Do this:
Starting at the first line of the data, please print exactly those lines through the one that holds "import numpy as np", omitting every picture.

Data:
-----
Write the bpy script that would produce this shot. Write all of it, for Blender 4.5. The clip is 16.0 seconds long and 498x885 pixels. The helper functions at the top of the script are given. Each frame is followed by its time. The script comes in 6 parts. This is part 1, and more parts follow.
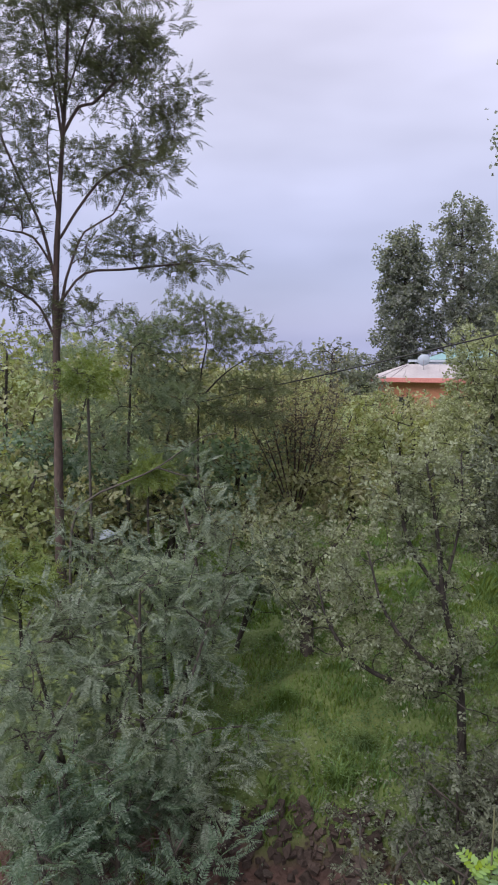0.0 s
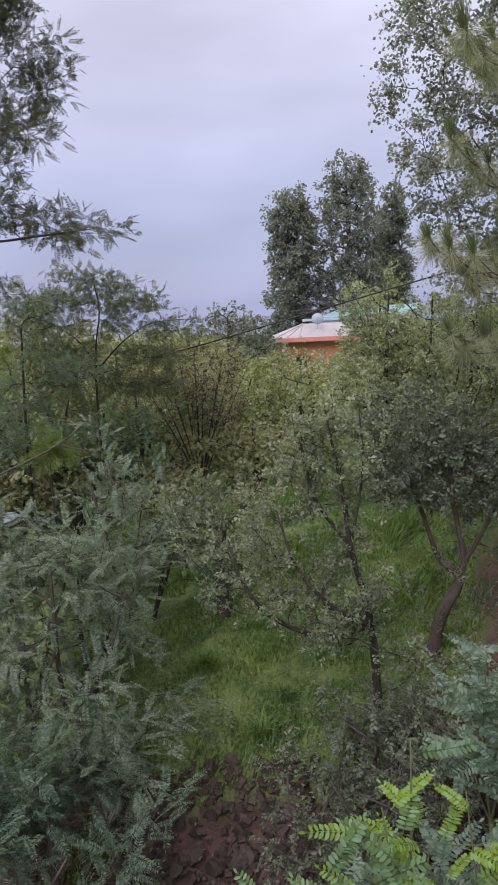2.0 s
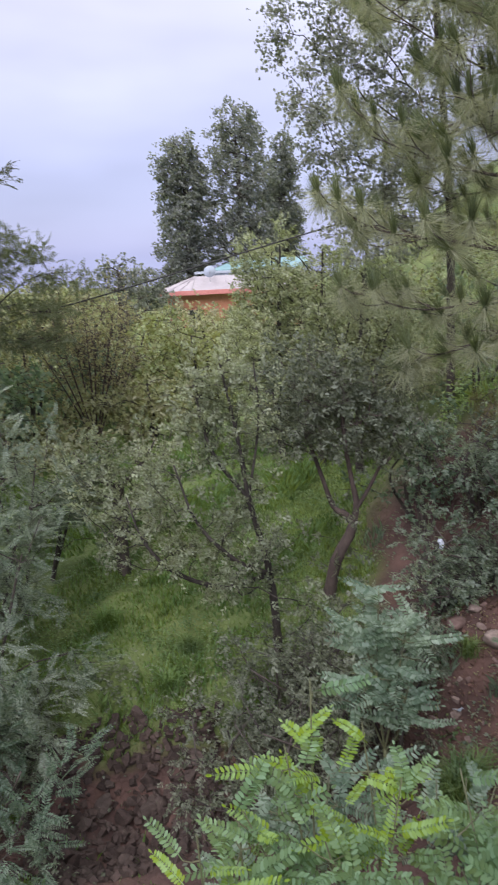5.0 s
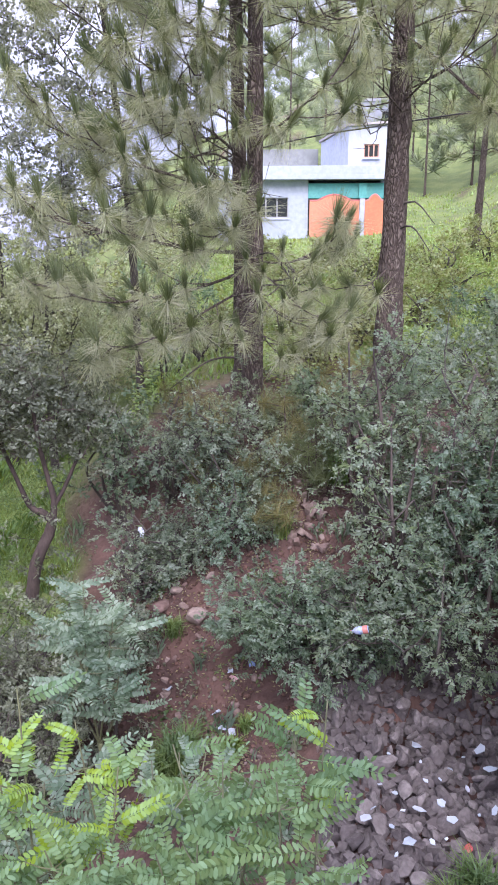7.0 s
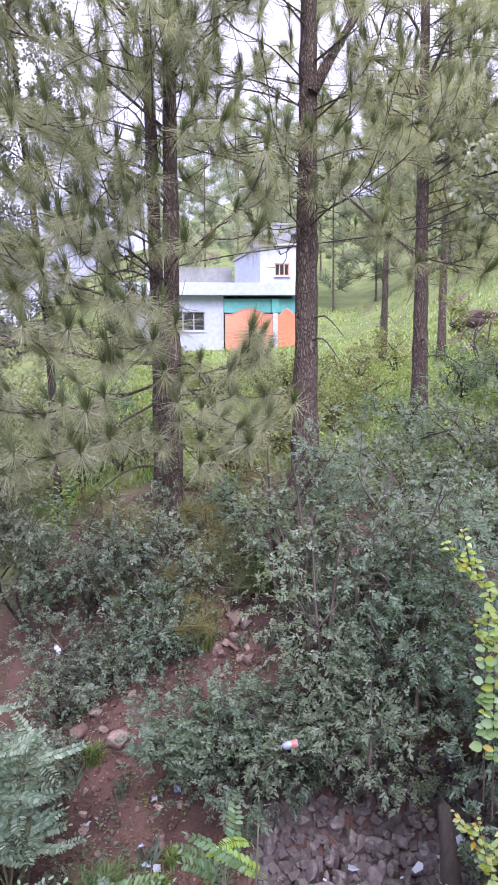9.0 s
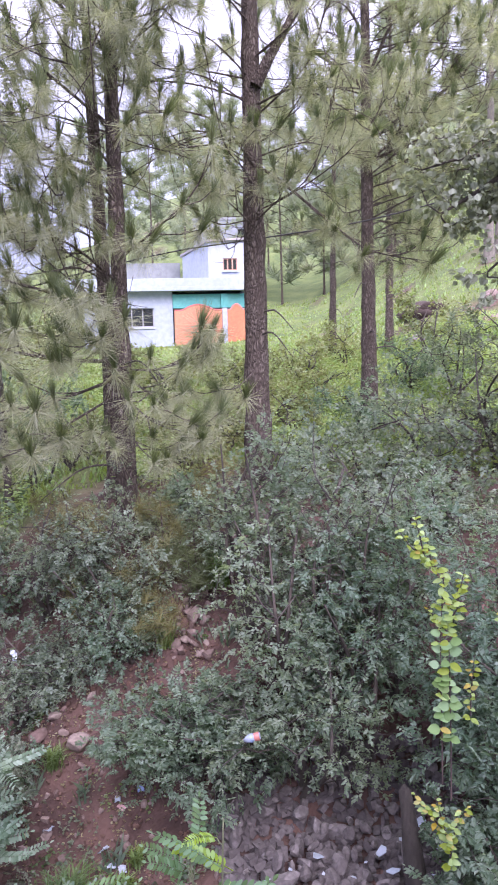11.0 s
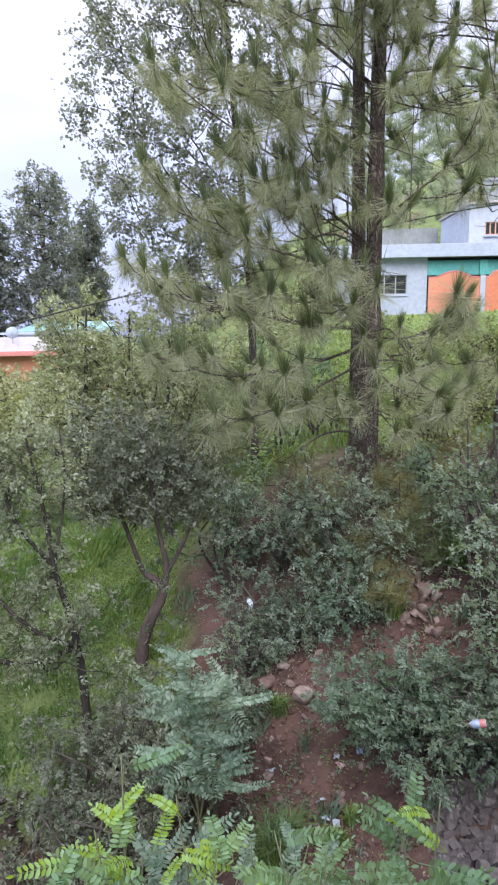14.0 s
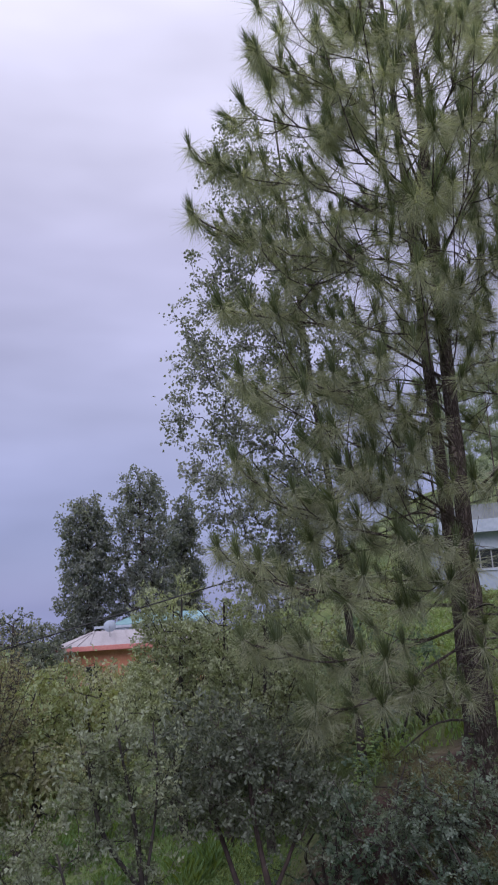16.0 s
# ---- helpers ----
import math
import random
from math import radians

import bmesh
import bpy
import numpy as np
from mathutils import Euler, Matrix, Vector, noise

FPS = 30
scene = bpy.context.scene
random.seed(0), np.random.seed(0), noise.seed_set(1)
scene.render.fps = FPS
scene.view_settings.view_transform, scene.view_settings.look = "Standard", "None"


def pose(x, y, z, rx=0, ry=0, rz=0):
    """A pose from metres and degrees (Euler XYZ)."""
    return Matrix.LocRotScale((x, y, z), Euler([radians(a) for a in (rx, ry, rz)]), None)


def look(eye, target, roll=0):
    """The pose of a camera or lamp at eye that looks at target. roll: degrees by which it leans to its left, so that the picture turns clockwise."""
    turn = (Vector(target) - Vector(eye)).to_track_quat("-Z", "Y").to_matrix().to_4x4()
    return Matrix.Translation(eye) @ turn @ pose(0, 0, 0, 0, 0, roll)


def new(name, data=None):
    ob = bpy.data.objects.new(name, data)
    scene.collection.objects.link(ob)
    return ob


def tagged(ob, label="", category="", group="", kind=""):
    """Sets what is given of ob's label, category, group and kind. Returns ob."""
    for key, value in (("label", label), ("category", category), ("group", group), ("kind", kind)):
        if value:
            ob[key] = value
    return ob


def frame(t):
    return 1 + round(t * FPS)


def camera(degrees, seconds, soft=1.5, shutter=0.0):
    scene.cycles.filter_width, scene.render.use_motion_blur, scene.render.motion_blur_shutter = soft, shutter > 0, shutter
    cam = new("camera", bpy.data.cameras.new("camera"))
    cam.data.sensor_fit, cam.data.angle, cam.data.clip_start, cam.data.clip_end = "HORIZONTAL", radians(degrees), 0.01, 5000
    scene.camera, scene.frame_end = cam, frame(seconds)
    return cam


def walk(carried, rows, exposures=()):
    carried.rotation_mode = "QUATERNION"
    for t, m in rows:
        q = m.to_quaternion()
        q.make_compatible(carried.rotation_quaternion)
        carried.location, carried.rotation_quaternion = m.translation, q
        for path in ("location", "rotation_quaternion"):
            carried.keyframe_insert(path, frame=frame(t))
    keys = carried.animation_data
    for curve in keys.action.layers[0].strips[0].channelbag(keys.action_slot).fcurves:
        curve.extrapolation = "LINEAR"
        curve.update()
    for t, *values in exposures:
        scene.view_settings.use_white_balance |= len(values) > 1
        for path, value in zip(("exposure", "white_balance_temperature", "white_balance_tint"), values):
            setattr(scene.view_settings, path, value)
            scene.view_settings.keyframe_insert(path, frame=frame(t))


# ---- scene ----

# ---------------------------------------------------------------- camera: it turns on one spot, at an upstairs window
cam = camera(37.5, 16.0, soft=1.7, shutter=0.2)
EYE = 4.6
ROWS = [  # seconds, yaw, pitch, roll
    (0.0, 0.017, -7.855, -0.124), (0.5, -2.955, -9.029, 1.537), (1.0, -4.442, -10.155, 2.588),
    (1.5, -5.773, -10.703, 3.012), (2.0, -8.103, -10.682, 2.838), (2.5, -7.238, -5.381, 3.43),
    (3.0, -5.006, -0.977, 3.99), (3.2, -4.058, 0.01, 3.93), (5.3, -21.233, -16.537, 2.679),
    (5.5, -24.917, -17.18, 2.815), (6.0, -32.902, -17.557, 2.332), (6.5, -38.135, -16.634, 0.975),
    (7.0, -40.0, -15.75, 0.066), (7.5, -40.524, -15.126, -0.424), (8.0, -42.586, -12.393, -0.396),
    (8.5, -45.546, -8.591, 0.16), (8.7, -46.052, -7.589, 0.249), (10.8, -48.657, -8.071, 1.214),
    (11.0, -50.164, -7.835, 1.405), (11.5, -53.036, -7.382, 1.798), (12.0, -54.809, -7.214, 1.843),
    (12.5, -54.436, -7.297, 1.599), (13.0, -48.71, -8.924, 1.598), (13.5, -36.82, -11.504, 0.908),
    (14.0, -31.026, -10.042, 0.31), (14.5, -28.673, -2.299, 0.503), (15.0, -26.002, 3.468, 0.441),
    (15.5, -24.489, 7.762, 1.499), (16.0, -23.824, 12.086, 3.066),
]
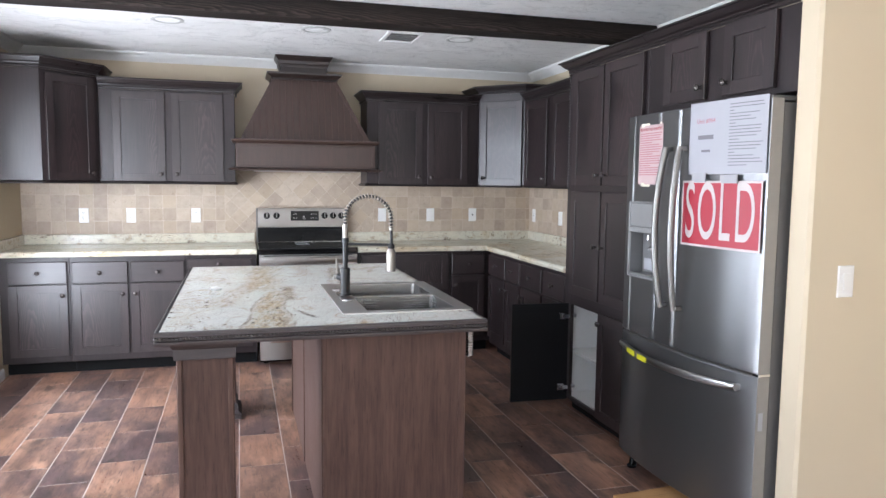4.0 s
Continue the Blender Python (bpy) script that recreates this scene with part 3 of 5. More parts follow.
g = Geo()
ys = [SOUTH - 0.14, 0.3, 2.7] + [y for w in WINDOWS for y in w] + [BACK + 0.14]
for y0, y1 in ((SOUTH - 0.14, 0.3), (2.7, WINDOWS[0][0]), (WINDOWS[0][1], WINDOWS[1][0]), (WINDOWS[1][1], WINDOWS[2][0]), (WINDOWS[2][1], BACK + 0.14)):
    g.box(LEFT - 0.14, LEFT, y0, y1, 0, CEIL, 0)
# the last, at y 0.3 to 2.7, is an assumed, unseen opening
for (y0, y1), z0, z1 in [(w, SILL, HEAD) for w in WINDOWS] + [((0.3, 2.7), 0.37, 2.13)]:
    g.box(LEFT - 0.14, LEFT, y0, y1, 0, z0, 0).box(LEFT - 0.14, LEFT, y0, y1, z1, CEIL, 0)
structure("wall_west", g, tan_paint, "tan painted wall with a row of three tall windows")
structure("wall_north", Geo().box(LEFT, RIGHT + 0.14, BACK, BACK + 0.14, 0, CEIL, 0), tan_paint, "tan painted wall behind the range")
structure("wall_east", Geo().box(RIGHT, RIGHT + 0.14, 3.695, BACK, 0, CEIL, 0), tan_paint, "tan painted wall behind the tall cabinets")
structure("wall_stub", Geo().box(0.23, HALL + 0.2, 3.587, 3.695, 0, CEIL, 0.012), tan_paint, "tan painted stub wall beside the refrigerator")
structure("wall_hall", Geo().box(HALL, HALL + 0.2, SOUTH, 3.587, 0, CEIL, 0), tan_paint, "plain tan painted wall")
g = Geo()
for x0, x1 in ((LEFT, -2.9), (-1.3, -0.7), (0.9, HALL + 0.2)):
    g.box(x0, x1, SOUTH - 0.14, SOUTH, 0, CEIL, 0)
# two unseen openings, assumed for light from the south
for x0, x1 in ((-2.9, -1.3), (-0.7, 0.9)):
    g.box(x0, x1, SOUTH - 0.14, SOUTH, 2.15, CEIL, 0).box(x0, x1, SOUTH - 0.14, SOUTH, 0, 0.25, 0)
structure("wall_south", g, tan_paint, "plain tan painted wall")
CANS = ((-2.162, 6.398), (-1.236, 6.396), (-0.238, 6.402), (-2.172, 4.935), (-0.198, 4.932), (-0.137, 3.342))  # recessed lights
xs = sorted({LEFT - 0.14, HALL + 0.2} | {round(x + s, 4) for x, y in CANS for s in (-0.067, 0.067)})
ys = sorted({SOUTH - 0.14, BACK + 0.14} | {round(y + s, 4) for x, y in CANS for s in (-0.067, 0.067)})
cut = [(i, j) for i in range(len(xs) - 1) for j in range(len(ys) - 1) if any(abs((xs[i] + xs[i + 1]) / 2 - x) < 0.066 and abs((ys[j] + ys[j + 1]) / 2 - y) < 0.066 for x, y in CANS)]
structure("attic", Geo().box(LEFT - 0.14, HALL + 0.2, SOUTH - 0.14, BACK + 0.14, CEIL + 0.125, CEIL + 0.2, 0), ceiling_plaster, "plain board above the ceiling")
structure("ceiling", Geo().plate(xs, ys, CEIL, CEIL + 0.12, cut), ceiling_plaster, "white stomp-textured plaster ceiling")

# crown moulding
CROWN = [(0.0, -0.070), (0.009, -0.070), (0.012, -0.061), (0.019, -0.058), (0.026, -0.050), (0.043, -0.034), (0.060, -0.023), (0.067, -0.019), (0.072, -0.014), (0.077, -0.012), (0.080, 0.0), (0.0, 0.0)]
g = Geo()
g.sweep(CROWN, [(LEFT, SOUTH, CEIL), (LEFT, BACK, CEIL), (RIGHT, BACK, CEIL), (RIGHT, 3.695, CEIL), (0.23, 3.695, CEIL), (0.23, 3.587, CEIL), (HALL, 3.587, CEIL), (HALL, SOUTH, CEIL)])
structure("crown_trim", g, white_paint, "white crown moulding below the ceiling")
# baseboards
BOARD = [(0.0, 0.004), (0.013, 0.004), (0.013, 0.062), (0.009, 0.074), (0.004, 0.080), (0.0, 0.080)]
g = Geo()
g.sweep(BOARD, [(LEFT, SOUTH, 0), (LEFT, 7.14, 0)])
g.sweep(BOARD, [(0.30, 3.695, 0), (0.23, 3.695, 0), (0.23, 3.587, 0), (HALL, 3.587, 0), (HALL, SOUTH, 0)])
structure("baseboard", g, white_paint, "white painted baseboard")

# ceiling beams
for y in (4.09, 5.575):
    g = Geo()
    n = 30
    loops = []
    for i in range(n + 1):
        x = LEFT + (RIGHT - LEFT - 0.002) * i / n + 0.001
        w = 0.003 * noise.noise((x * 3, y, 0.3))
        u = 0.003 * noise.noise((x * 3, y, 7.3))
        loops.append([(x, y + w, CEIL), (x, y + w + 0.002, 2.343 + u), (x, y + 0.008 + w, 2.334 + u), (x, y + 0.172 + u, 2.334 + w), (x, y + 0.18 + u, 2.343 + w), (x, y + 0.18 + u, CEIL)])
    g.ring(loops)
    single("ceiling_beam", g, beam_wood, (0, y, 2.334), "rough dark-stained timber beam across the white ceiling", "beam", "ceiling beams")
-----
Reply:
Write the bpy script that would produce this shot. Write all of it, for Blender 4.5. The clip is 16.0 seconds long and 498x885 pixels. The helper functions at the top of the script are given. Each frame is followed by its time. The script comes in 6 parts. This is part 1, and more parts follow.
0.0 s
2.0 s
5.0 s
7.0 s
9.0 s
11.0 s
14.0 s
16.0 s
# ---- helpers ----
import math
import random
from math import radians

import bmesh
import bpy
import numpy as np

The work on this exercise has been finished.